Understanding Processes and Enabling New Applications Using Air Bearing Positioning Systems
To fully comprehend a process, it is fundamentally important to understand and precisely observe the temporal parameters of the process. However, when high velocities are involved, even devising the method of observation can be very complicated.
With faster motion, such as on the subatomic scale, researchers must manage with the so-called pump-probe experiment. This technique is comparable to using a camera to take a series of photos with a fast shutter speed. Controlled, coordinated ultrashort laser pulses lasting only a trillionth of a second provide successful analysis.
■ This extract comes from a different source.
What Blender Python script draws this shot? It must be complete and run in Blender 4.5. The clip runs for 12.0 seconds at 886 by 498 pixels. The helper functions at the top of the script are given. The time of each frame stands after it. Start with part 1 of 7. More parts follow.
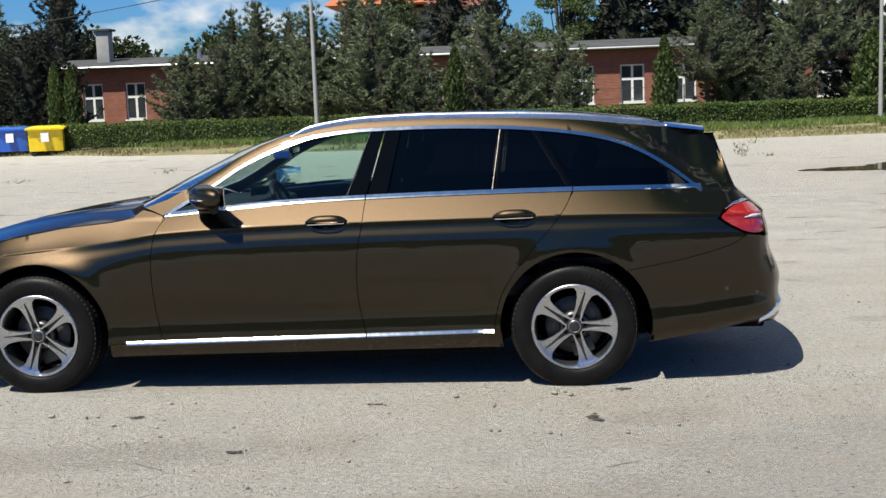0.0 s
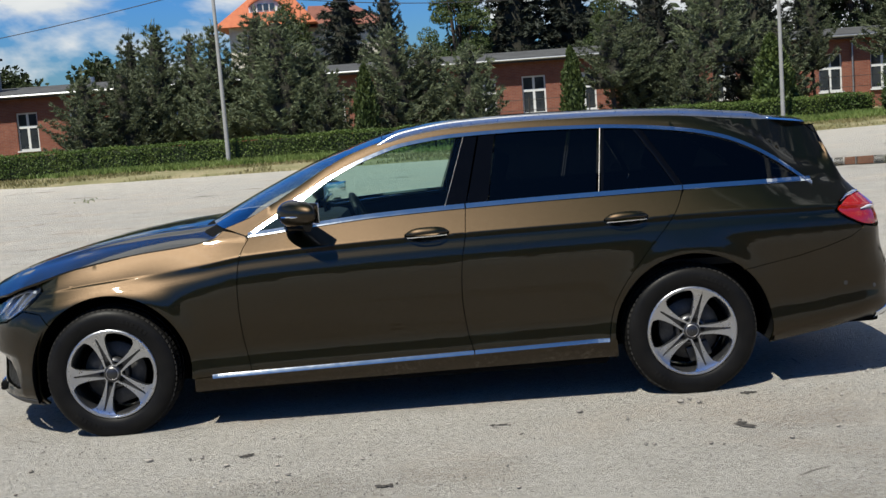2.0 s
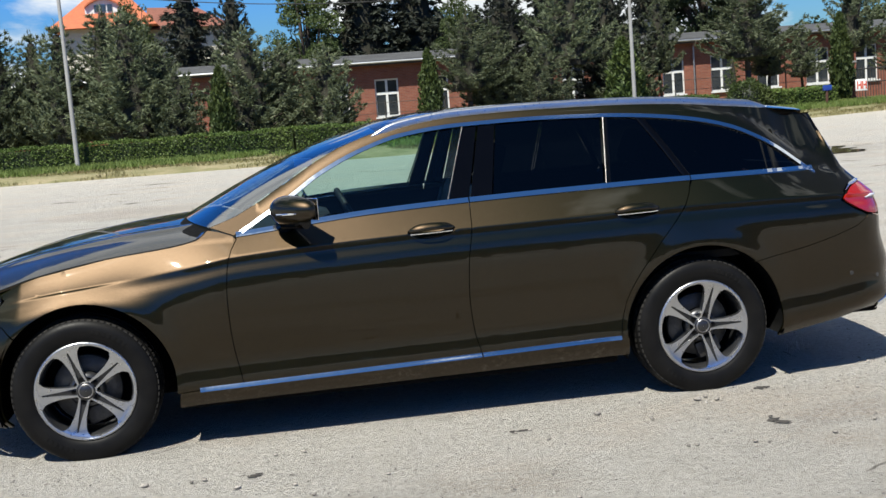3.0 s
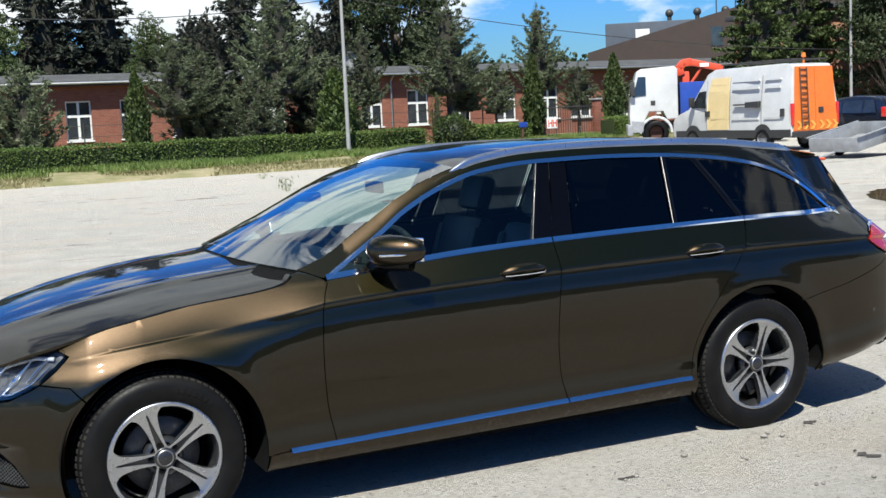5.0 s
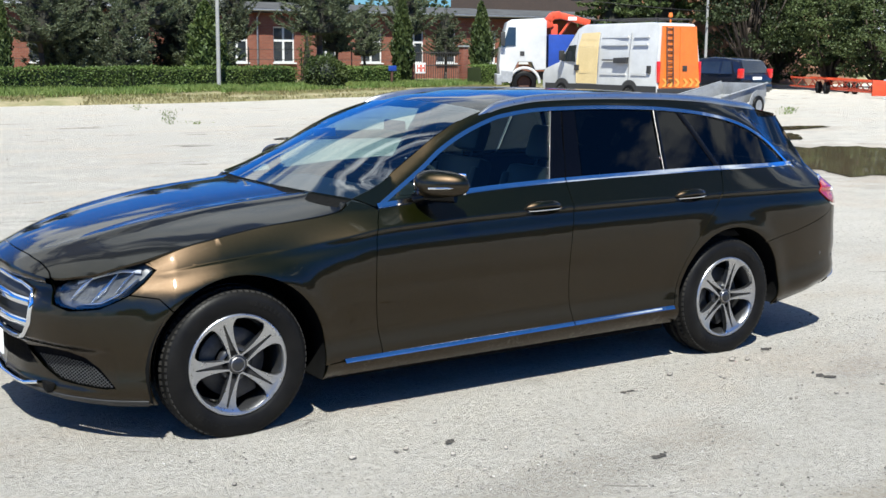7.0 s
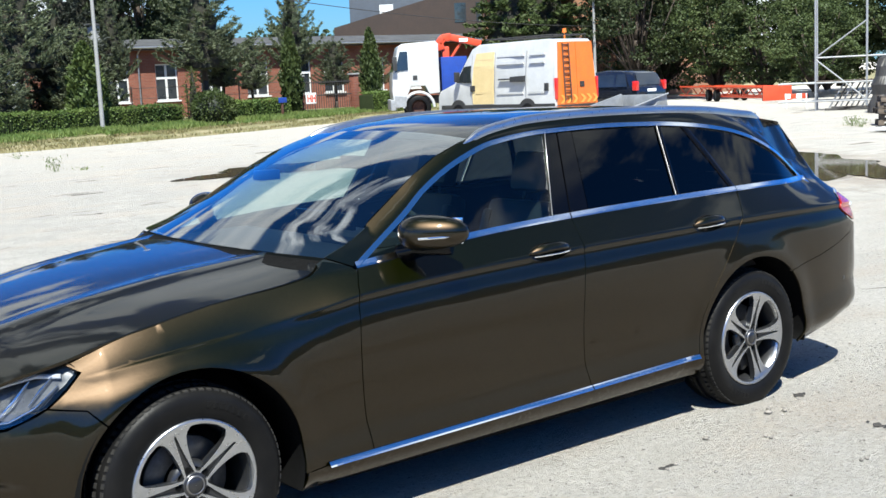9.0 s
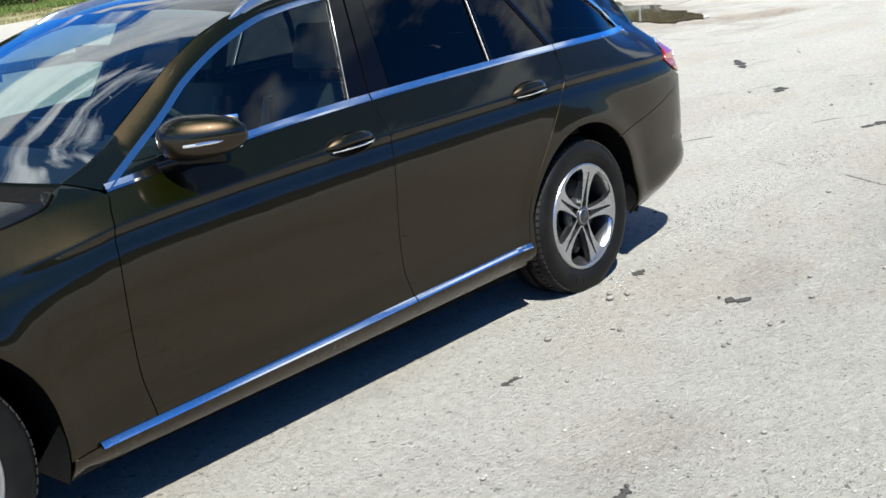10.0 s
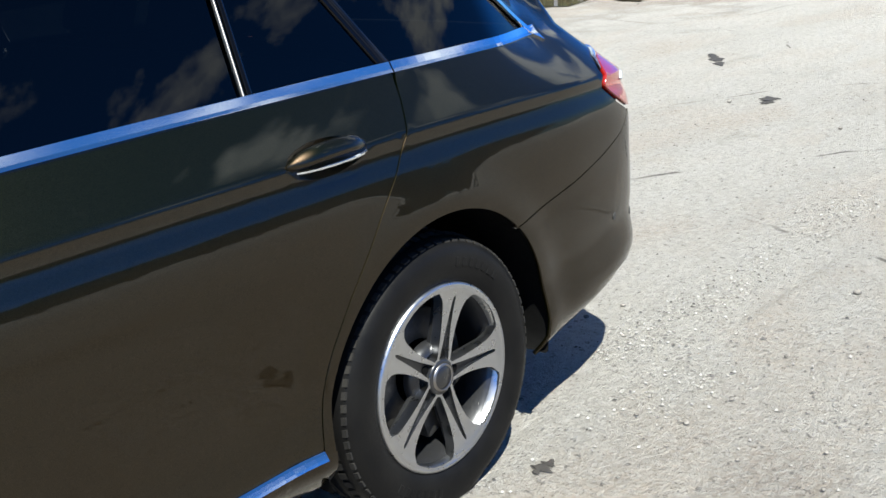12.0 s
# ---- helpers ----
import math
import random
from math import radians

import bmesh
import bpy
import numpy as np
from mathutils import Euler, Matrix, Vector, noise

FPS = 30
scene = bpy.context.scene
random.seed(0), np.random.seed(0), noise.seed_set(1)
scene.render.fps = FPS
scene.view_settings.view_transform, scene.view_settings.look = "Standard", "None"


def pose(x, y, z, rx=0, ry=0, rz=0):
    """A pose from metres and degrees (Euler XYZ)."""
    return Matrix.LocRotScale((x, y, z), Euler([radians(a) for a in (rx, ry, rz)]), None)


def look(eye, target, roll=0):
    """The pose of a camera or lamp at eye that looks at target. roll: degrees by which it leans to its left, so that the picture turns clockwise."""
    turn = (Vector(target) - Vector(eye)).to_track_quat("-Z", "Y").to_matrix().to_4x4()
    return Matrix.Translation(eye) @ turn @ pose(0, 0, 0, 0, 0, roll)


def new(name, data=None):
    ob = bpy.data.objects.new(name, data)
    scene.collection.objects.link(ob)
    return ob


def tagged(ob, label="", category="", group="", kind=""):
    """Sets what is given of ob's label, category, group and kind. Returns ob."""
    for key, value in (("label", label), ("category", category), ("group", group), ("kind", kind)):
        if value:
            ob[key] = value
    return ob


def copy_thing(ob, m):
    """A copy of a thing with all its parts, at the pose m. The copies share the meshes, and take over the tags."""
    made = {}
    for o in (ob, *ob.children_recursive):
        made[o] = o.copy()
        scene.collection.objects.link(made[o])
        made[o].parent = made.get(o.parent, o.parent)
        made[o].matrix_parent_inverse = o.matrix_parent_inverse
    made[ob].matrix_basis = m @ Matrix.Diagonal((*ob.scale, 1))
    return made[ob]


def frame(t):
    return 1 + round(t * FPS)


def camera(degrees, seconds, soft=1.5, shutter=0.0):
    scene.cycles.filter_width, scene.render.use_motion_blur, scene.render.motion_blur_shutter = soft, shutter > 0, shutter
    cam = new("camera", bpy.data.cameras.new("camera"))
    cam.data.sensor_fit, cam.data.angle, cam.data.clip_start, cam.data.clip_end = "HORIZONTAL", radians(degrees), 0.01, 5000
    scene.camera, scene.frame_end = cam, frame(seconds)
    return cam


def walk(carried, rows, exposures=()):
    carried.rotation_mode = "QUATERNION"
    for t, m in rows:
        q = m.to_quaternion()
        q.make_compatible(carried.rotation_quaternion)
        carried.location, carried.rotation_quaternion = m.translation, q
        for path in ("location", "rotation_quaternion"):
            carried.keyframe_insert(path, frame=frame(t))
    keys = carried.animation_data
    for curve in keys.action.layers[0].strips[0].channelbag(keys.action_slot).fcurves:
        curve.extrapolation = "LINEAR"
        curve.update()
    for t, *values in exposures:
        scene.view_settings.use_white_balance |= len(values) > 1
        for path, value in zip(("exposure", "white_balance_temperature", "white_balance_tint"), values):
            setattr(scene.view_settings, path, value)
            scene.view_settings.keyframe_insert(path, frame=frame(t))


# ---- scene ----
cam = camera(41.1, 12.0)
PATH = [
    (0, (-0.127, -6.173, 1.516), (-0.305, -4.196, 1.27), -2.0),
    (0.5, (-0.194, -6.354, 1.504), (-0.431, -4.382, 1.266), -4.9),
    (1, (-0.487, -6.369, 1.528), (-0.735, -4.398, 1.302), -6.7),
    (1.5, (-0.863, -6.184, 1.496), (-1.001, -4.203, 1.255), -6.7),
    (2, (-1.26, -5.866, 1.494), (-1.249, -3.879, 1.268), -4.2),
    (2.5, (-1.632, -5.646, 1.468), (-1.428, -3.671, 1.229), -3.1),
    (2.7, (-1.786, -5.567, 1.47), (-1.553, -3.595, 1.232), -3.8),
    (4.3, (-3.163, -4.772, 1.477), (-2.556, -2.88, 1.253), -2.7),
    (4.5, (-3.334, -4.663, 1.484), (-2.664, -2.786, 1.311), -2.8),
    (5, (-3.798, -4.613, 1.614), (-2.974, -2.804, 1.39), -2.6),
    (5.5, (-4.114, -4.739, 1.614), (-3.182, -3.013, 1.226), -1.7),
    (6, (-4.432, -4.853, 1.663), (-3.455, -3.152, 1.275), -0.6),
    (6.5, (-4.743, -4.775, 1.658), (-3.724, -3.085, 1.33), -0.8),
    (7, (-4.838, -4.702, 1.655), (-3.791, -3.028, 1.331), 0.4),
    (8.8, (-4.622, -3.686, 1.628), (-3.495, -2.057, 1.356), -2.2),
    (9, (-4.56, -3.554, 1.625), (-3.362, -1.977, 1.341), -2.7),
    (9.5, (-4.359, -3.191, 1.587), (-3.021, -1.756, 1.197), -4.9),
    (10, (-4.005, -2.886, 1.57), (-2.594, -1.568, 1.048), -6.6),
    (10.5, (-3.565, -2.577, 1.48), (-2.046, -1.429, 0.869), -7.9),
    (11, (-3.006, -2.3, 1.417), (-1.466, -1.192, 0.785), -8.1),
    (11.5, (-2.474, -2.004, 1.438), (-1.021, -0.796, 0.781), -6.6),
    (12, (-1.908, -1.69, 1.413), (-0.47, -0.429, 0.827), -4.2),
]
walk(cam, [(t, look(eye, target, roll)) for t, eye, target, roll in PATH],
     exposures=[(0.0, 0.84, 6800, 6), (1.0, 0.63, 6750, 6), (1.5, 0.75, 6750, 6), (2.0, 0.63, 6700, 6), (2.5, 0.80, 6650, 6), (2.7, 0.88, 6650, 6), (4.5, 1.05, 6500, 5), (5.0, 1.10, 6450, 5), (6.0, 1.00, 6450, 5), (7.0, 1.20, 6350, 5), (9.0, 1.36, 6300, 4), (10.5, 1.29, 6350, 4), (12.0, 1.33, 6400, 4)])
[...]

The delay between the pulses is usually generated by a delay line stage.
Advancement into Electron Dynamics
State-of-the-art technique for delay line stages in pump-probe experiments is based on mechanical guide and drive systems. These systems enable the observation of dynamics in samples in the femtosecond regime (atomic motion) on a timescale up to the picosecond range.
These systems are currently reaching their limits with regard to minimum incremental motion (MIM), which is on the order of less than 100 nm (doubled optical beam path). These systems can therefore only achieve a temporal resolution of > 0.7 fs. This is insufficient for tracking the dynamics of electrons, which are on the order of attoseconds (1 as = 0.000 000 000 000 000 001 s).
The Nobel Prize in Physics 2023 illustrates that the spectroscopic door to direct observation of electron dynamics has opened. This places new requirements on delay line stages that cannot be met by conventional systems with regard to the MIM (a few dozen nanometers) and the travel accuracy.
The Pump-Probe Setup
In a pump-probe setup, two coordinated pulses separated by a time delay are applied to the same point on the sample. The first pulse, also known as the pump pulse, excites the sample. The delayed probe pulse captures the excitation of the system based on the delay. The type of pulse used, such as a laser pulse or X-ray pulse, is a subordinate element of the setup.
One potential application is the observation of energy levels in solids or the alteration of the structure of electrons following strong excitation.
In this application, the following two points are fundamentally important:
- The MIM for achieving the temporal resolution required for the processes to be observed
- That the pump pulse and probe pulse are incident upon the same point on the sample every time
This means that both the lowest MIM possible and the travel accuracy of the delay line stage are critical to achieving meaningful results. Even minor parasitic movements such as pitch and yaw as well as the straightness and flatness of delay line stages have substantial effects that must be considered and compensated for. This is because the beam path is generally several meters long.
Because of imprecisions in the process, researchers must make compromises during measurement to minimize the influence of a wandering probe pulse. First, only homogenous samples or homogenous points on a sample are analyzed. Second, the pump pulse is not focused as intensely as the probe pulse so that a larger area of the sample is excited. This ensures that the excited area will be hit every time even with a drifting probe pulse.
Air Bearing Systems Open the Door to the World of Electrons
This is where >> PI's air bearing systems come into play. The friction-free drive principle enables minimum incremental motions around 10 nm. This corresponds to an optical path length of approximately 66 as (doubled path due to forward and backward travel of the beam). With this technology, motion errors are typically around 0.1 µm (straightness/flatness) and 0.5 arcseconds (pitch/yaw) per 25 mm. Compared to mechanical guide concepts, this corresponds to a reduction by approximately a factor of 10.
This considerable improvement in travel accuracy enables smaller excitation areas and enables the analysis of samples down to the atomic level. A decreased focus spot also enables more energy to be introduced into the sample at a point, increasing excitation.
This resolution and travel accuracy can also be achieved with piezo-based systems. However, such systems have a travel distance limit of 1 mm, which corresponds to a maximum delay of 6.6 ns. Dynamics on a longer timescale with corresponding higher travel accuracy can only be achieved with electromagnetic drive solutions on air bearings.